During his time as Minister, Van der Stoel resisted the leftist sentiments in his party. His aversion to dictatorships of any ideological colour, his support for the dissident movements behind the Iron Curtain (notably in Czechoslovakia), and his outspoken position within the oil crisis made his tenure striking and successful. On the other hand, his opinions made Van der Stoel an ongoing target for the New Left faction within the PvdA. His scathing report regarding the Greek colonels led to the exclusion of the regime from the Council of Europe, which, as former Prime Minister George Papandreou once said, not only gave courage to the resistance against the colonels but also inflicted an eventually deadly blow to the regime.
Van der Stoel wouldn't return to the Dutch Parliament after his brief tenure in the second Van Agt cabinet.
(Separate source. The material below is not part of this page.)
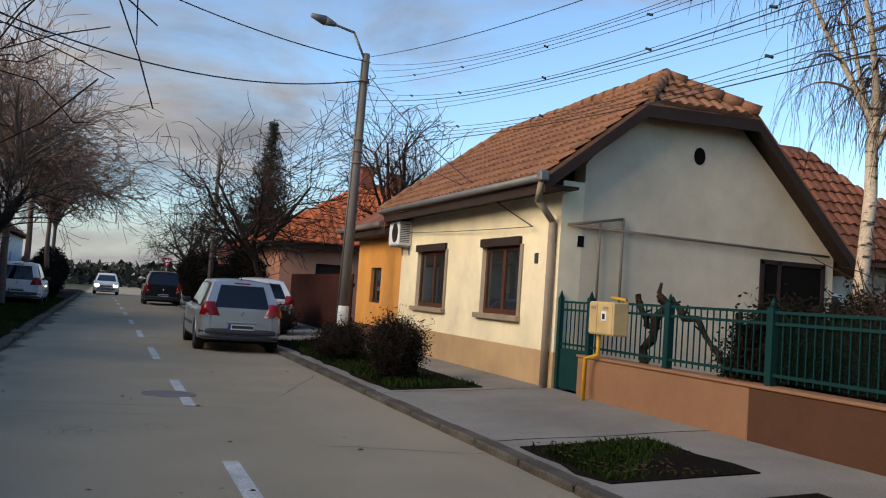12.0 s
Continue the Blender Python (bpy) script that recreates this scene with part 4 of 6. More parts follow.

Disagreement with Labour Party leader Joop den Uyl on the disarmament of the country’s cruise missiles led to a rift between Van der Stoel and the leader who had always defended him against numerous attacks from the leftist factions of the party. Van der Stoel refused to succumb to the electorally attractive "no to the missiles" position for unilateral disarmament of the West. Due to the aggressive attitude of the Soviet Union, he considered such a measure highly irresponsible.
After this parting, Van der Stoel continued his international diplomatic career as Ambassador of the Netherlands to the United Nations. He worked in New York between 1983 and 1986. After this, he returned to his home country to become a member of the Council of State of the Netherlands until 1992. Up to its abolition in the same year, Van der Stoel was the leader of the secret organisation O&I (Operations and Intelligence, better known as Gladio) which was to lead any resistance movement in the case of a possible new occupation of the Netherlands. Simultaneously, he was recruited as a secret agent of the Dienst Operatiën & Inlichtingen (Operations and Intelligence Agency), a stay-behind resistance movement in the hypothetical case that the Soviet Union would occupy the Netherlands. In May 1991, Van der Stoel was honourably distinguished as Minister of State.
Although Van der Stoel had reached retirement age over a year before, his appetite for international justice and human rights continued. From 1991 until 1999, he worked as a UN Human Rights Observer in Iraq. From 1993 onwards, he combined this with the position of Organisation for Security and Co-operation in Europe (OSCE) High Commissioner on National Minorities. From July 2001, he served as special advisor to Javier Solana, Secretary-General and High Representative for the Common Foreign and Security Policy of the European Union.
Van der Stoel passed away on 23 July 2011, at the age of 86 after a short illness. Besides the countless awards he received throughout his life, there is also a prestigious award named after him: the international Max van der Stoel Award which was introduced by the Dutch government at his farewell. This award is handed out once every two years to people or organisations who have distinguished themselves in their support of the rights of national minorities within the OSCE area and includes €50,000 in prize money.